Undermanned men’s lacrosse continues to slide

by Chris Eyer / Beacon Staff • April 12, 2012

Mlax tharp
Defender Peter Horgan shoulders an Emmanuel player away from a ground ball
Defender Peter Horgan shoulders an Emmanuel player away from a ground ball

The clang of lacrosse sticks and the clack of helmets rang out in the air at Rotch Field. Four players in a crowd left their feet, looking to collect a lofted pass. It was Andrew Sullivan from Saint Joseph’s College (Maine) who came away with the ball. He charged toward the goal, then flipped the ball to his teammate Paul Dolewa, who rifled a shot past Emerson goalie Donnie Welch.

The score put the visiting Monks up 5-0 halfway through the first quarter. As the Lions trudged back to center field for another faceoff, they had once again found themselves in an early hole. Saint Joseph’s added two more, and for the third straight game, the Emerson men’s lacrosse team went into the second quarter having allowed seven on the scoreboard. 

“We have to learn to focus early in the game so we can carry it through four quarters,” said midfielder Eric Helfman. “Working out of a hole is always going to be tougher.”

Emerson tried desperately to close the gap, but the offense could not find its groove and was limited to shooting from tough angles or getting trapped by multiple defenders. Saint Joseph’s, on the other hand, was able to mount a calculated attack and cycle the ball around the Lions’ zone to control the pace of play. When the final whistle blew, Emerson had lost 20-10 to fall to 0-5 on the season.

Head coach Nathaniel Mayo attributed the team’s struggles to its small size and the difficulty of running meaningful practices.

“In the two years I’ve been here, we have not run one full-field practice, because we haven’t had nearly enough guys,” Mayo said. “We may even have a practice where we’ll have only three or four guys show up.”

The players have echoed these sentiments, saying that the lack of numbers continue to be the biggest problem so far in the season.

“It really hurts when only 10, 11 kids show up to practice,” said defender Peter Horgan. “You can’t even play six-on-six half the time.” 

Saint Joseph’s arrived in a blue and white swarm. The Monks rotated in 24 players throughout the course of the game, even using all three of their goalies. Conversely, Emerson played with a roster of only 15.  

“No matter how good we start out, everybody gets tired and they can keep pumping guys onto the field and wearing us out, and we don’t have enough subs to look to,” said Horgan. 

The junior defender added that playing from behind against overwhelming numbers makes it harder for the defense to be effective.

“I always try and play physical, but once we start getting beat like that, I probably get a little cheap,” the junior said. 

The fourth quarter featured a flurry of penalties and crunching hits for both sides. 

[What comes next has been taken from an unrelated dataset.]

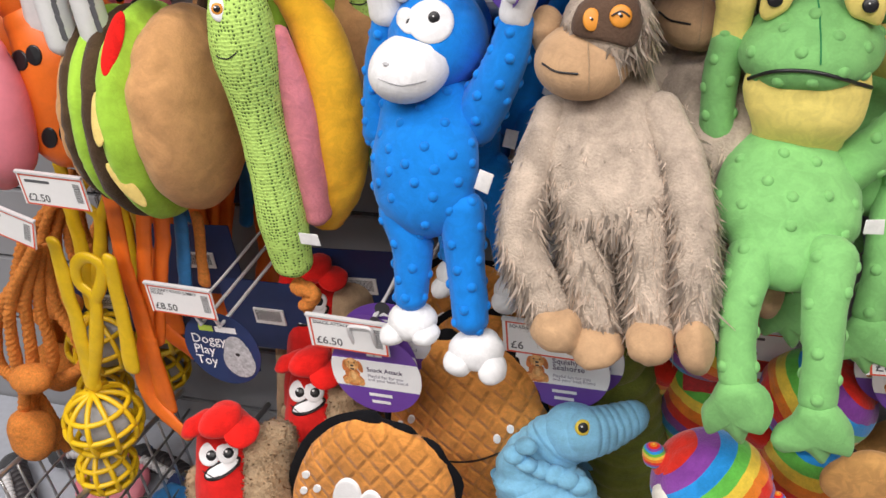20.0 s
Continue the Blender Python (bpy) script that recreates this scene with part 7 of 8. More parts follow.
brs_8 = tube(brs, "claw", [(0.0323, -0.03, -0.3168), (0.0397, -0.035, -0.3559), (0.0472, -0.038, -0.3937)], [0.0089, 0.0063, 0.0014], "black_plush", lump=0)
brs_9 = tube(brs, "claw", [(0.0443, -0.03, -0.3158), (0.0519, -0.035, -0.3548), (0.0614, -0.038, -0.4023)], [0.0089, 0.0063, 0.0014], "black_plush", lump=0)
brs_10 = tube(brs, "claw", [(0.0563, -0.03, -0.3147), (0.0642, -0.035, -0.3536), (0.0759, -0.038, -0.4111)], [0.0089, 0.0063, 0.0014], "black_plush", lump=0)
brs_11 = tube(brs, "claw", [(0.0683, -0.03, -0.3136), (0.0764, -0.035, -0.3525), (0.0846, -0.038, -0.39)], [0.0089, 0.0063, 0.0014], "black_plush", lump=0)
brs_12 = tube(brs, "claw", [(0.0802, -0.03, -0.3126), (0.0886, -0.035, -0.3513), (0.099, -0.038, -0.3986)], [0.0089, 0.0063, 0.0014], "black_plush", lump=0)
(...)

The frame also saw the offense come together for brief moments for Emerson. Eric Colleran darted around the field, catalyzing the offense and picking up two goals and two assists. Brady Darragh and Max Smith each scored in the quarter to finish the day with hat tricks. It proved to be a glimpse at what Mayo said is a talented unit that just has not had the time to work with each other. 

“We have a very weird situation here where we’ve yet to have our entire offense at practice because of classes and all of that,” Mayo said. “So the first time these guys get to play together all week is in a game. We can’t really work on too much during the week, and we can’t get any cohesiveness.” 

The Lions would go on to play an out-of-conference game against Mitchell College, where they would lose 15-4. Against the Mariners, Emerson came out much stronger in the first quarter, but faltered down the stretch as Mitchell scored 12 straight goals to put the game away. Wednesday night, the Lions took on Mount Ida at home. Emerson was walloped by the Mustangs 22-2. Helfman said that regardless of the results, the team must put the losses behind them and continue to focus.

“You can’t let it get to you,” he said. “This game is played in peaks and valleys. You just have to ride your peaks and hope that your valleys aren’t too bad.”